The row of Victorian and Edwardian houses along the east side of Alamo Square, particularly the seven homes at 710-720 Steiner Street, are collectively known as the Painted Ladies. Their Queen Anne style architecture, restored with colorful paint schemes that highlight their ornamental details, contrasts dramatically with the modern skyline visible behind them. The view became nationally famous as the opening sequence of the television series Full House, which ran from 1987 to 1995, and has since appeared in countless films, advertisements, and travel guides. The houses themselves are private residences, and their owners live with the reality of tourists photographing their homes from dawn until dark.
Alamo Square sits within the Western Addition, a neighborhood with deep roots in San Francisco's African American community. During World War II, the Fillmore district -- adjacent to Alamo Square -- became known as the 'Harlem of the West,' a vibrant center of Black culture, jazz clubs, and community life.
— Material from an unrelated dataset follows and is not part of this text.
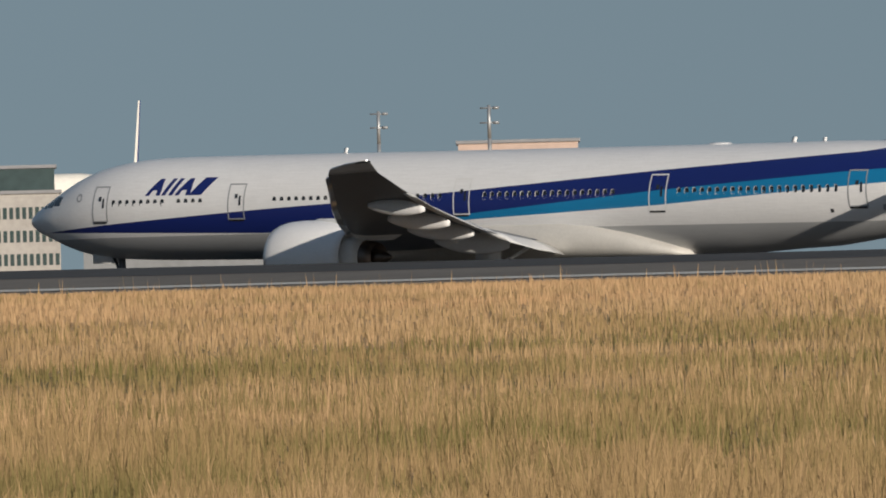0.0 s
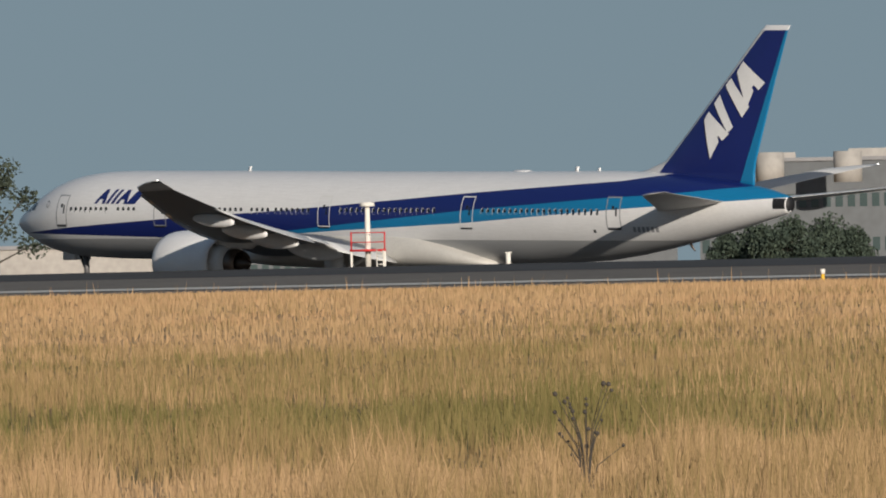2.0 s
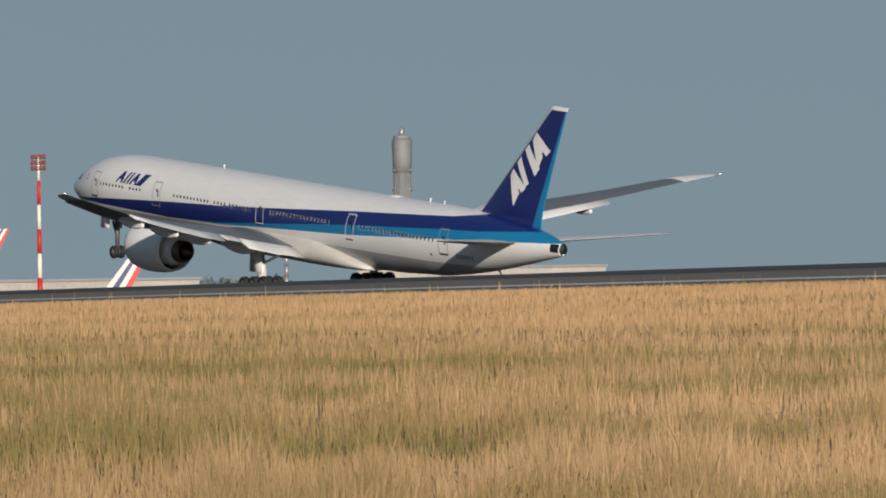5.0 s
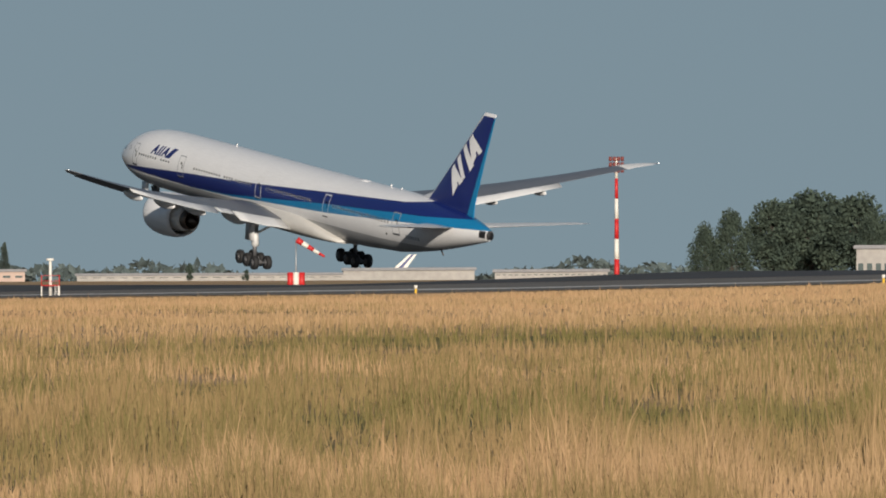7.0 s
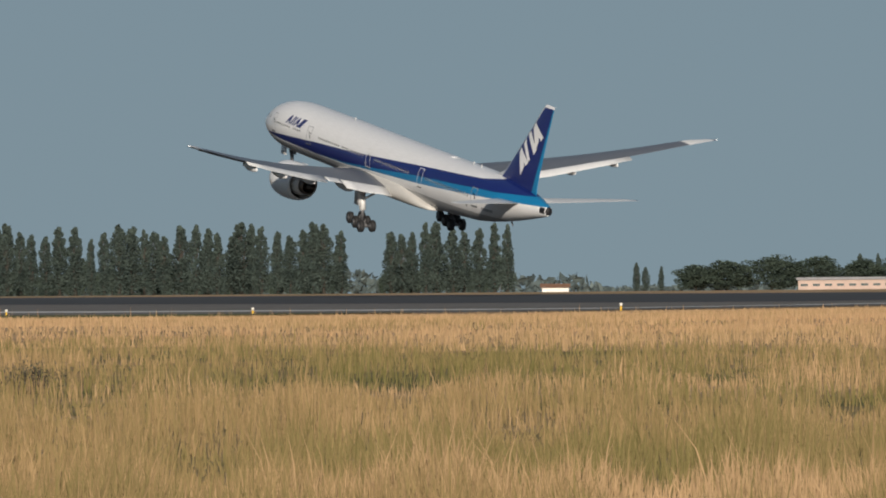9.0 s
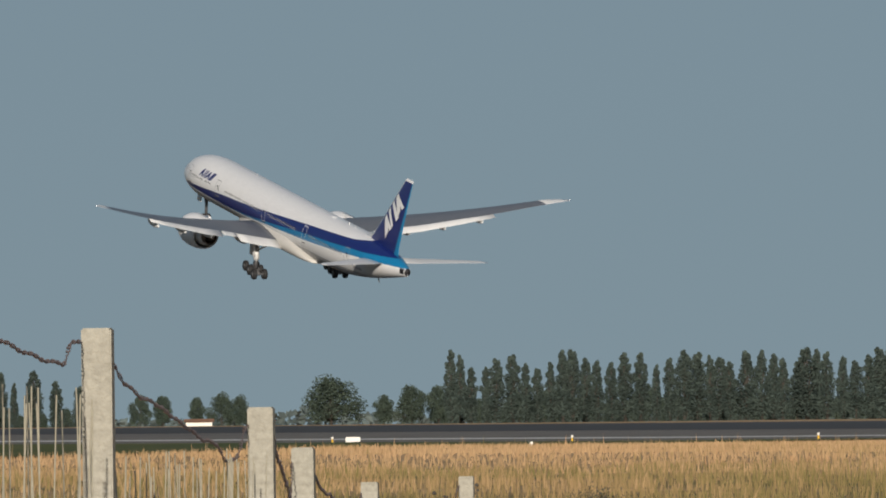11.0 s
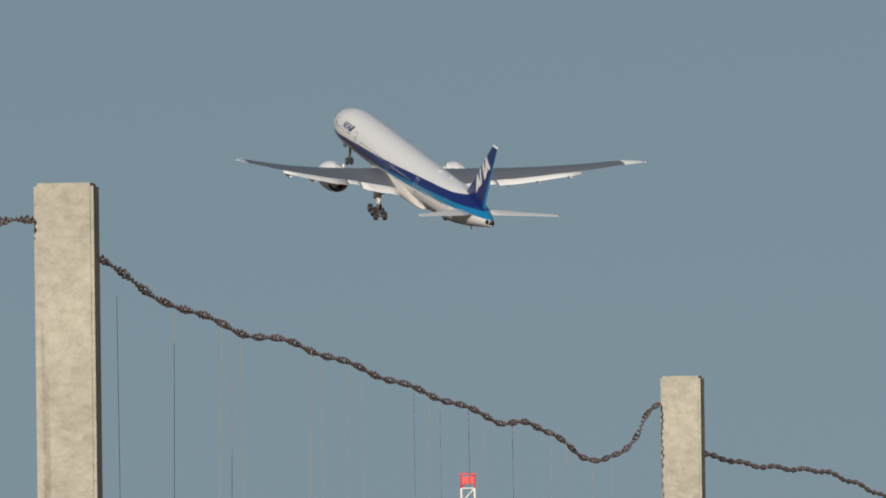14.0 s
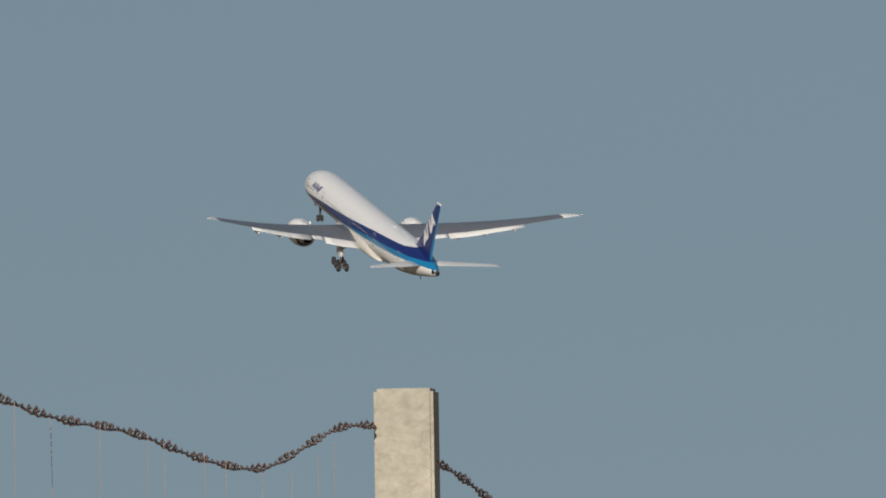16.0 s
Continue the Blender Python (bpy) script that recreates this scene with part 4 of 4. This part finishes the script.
def build_control_tower(az, d, el_top, el_neck, width_deg, dish, label):
    h = top_height(az, d, el_top)
    neck = top_height(az, d, el_neck)
    w = math.radians(width_deg) * d / 2
    t = new("control_tower")
    tagged(t, label, "control tower")
    seg = 20

    def ring(r, z):
        return [Vector((r * math.cos(i * 2 * math.pi / seg), r * math.sin(i * 2 * math.pi / seg), z)) for i in range(seg)]
    bm = bmesh.new()
    loft(bm, [ring(w * 0.92, -2), ring(w * 0.92, neck * 0.78)])
    part("shaft", bm, M_WALLGREY, t, "dark ribbed shaft")
    for k in range(10):
        a = k * math.pi / 5
        bm = bmesh.new()
        add_tube(bm, (w * 0.94 * math.cos(a), w * 0.94 * math.sin(a), -1), (w * 0.94 * math.cos(a), w * 0.94 * math.sin(a), neck * 0.78), 0.12, seg=6)
        part("rib", bm, M_STEEL, t)
    bm = bmesh.new()
    loft(bm, [ring(w * 0.93, neck * 0.78), ring(w * 1.0, neck * 0.86), ring(w * 1.06, neck * 0.97), ring(w * 0.95, neck)])
    part("cab", bm, M_FACADE_GLASS if dish else M_WALLGREY, t, "control cab")
    bm = bmesh.new()
    loft(bm, [ring(w * 0.9, neck), ring(w * 0.86, neck + (h - neck) * 0.3), ring(w * 0.4, neck + (h - neck) * 0.4), ring(w * 0.3, h - 0.5)])
    part("roof", bm, M_ROOFGREY, t)
    bm = bmesh.new()
    if dish:
        loft(bm, [ring(w * 0.25, h - 0.9), ring(w * 1.75, h - 0.35), ring(w * 1.75, h)])
        part("roof_disc", bm, M_STEEL, t, "flat pale disc on top")
    else:
        for k in range(6):
            add_tube(bm, (-w * 1.1, -w * 0.5, neck * (0.2 + 0.12 * k)), (w * 1.1, -w * 0.5, neck * (0.2 + 0.12 * k)), 0.25, seg=6)
        add_tube(bm, (0, 0, h - 1), (0, 0, h + 0.5), 0.5, 0.3, 8)
        part("galleries", bm, M_STEEL, t, "galleries round the shaft")
    t.matrix_basis = facing(az, d)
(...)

Urban renewal programs in the 1960s and 1970s devastated the neighborhood, demolishing hundreds of Victorian buildings and displacing thousands of residents. The Painted Ladies survived the wrecking ball, but many of their Victorian neighbors did not. The park and its famous houses exist in a neighborhood shaped as much by loss as by preservation.
The park itself covers a full city block, its grassy slopes rising to views in every direction. On weekends, families spread blankets, dogs chase tennis balls, and tourists jostle for the perfect Painted Ladies photograph. The 1906 earthquake and fire destroyed much of San Francisco but largely spared the Western Addition, which is why so many Victorian buildings survive here. The park's elevation provides a natural refuge from the fog that blankets lower neighborhoods, and on clear evenings the sunset view west toward the Pacific is as compelling as the famous eastward view. Alamo Square is a place where the San Francisco of postcards and the San Francisco of daily life occupy the same hillside.
Located at 37.78°N, 122.43°W in the Western Addition. The park is visible as a green square on a hilltop. The Painted Ladies row houses along Steiner Street face east toward downtown. KSFO is approximately 10 nm south.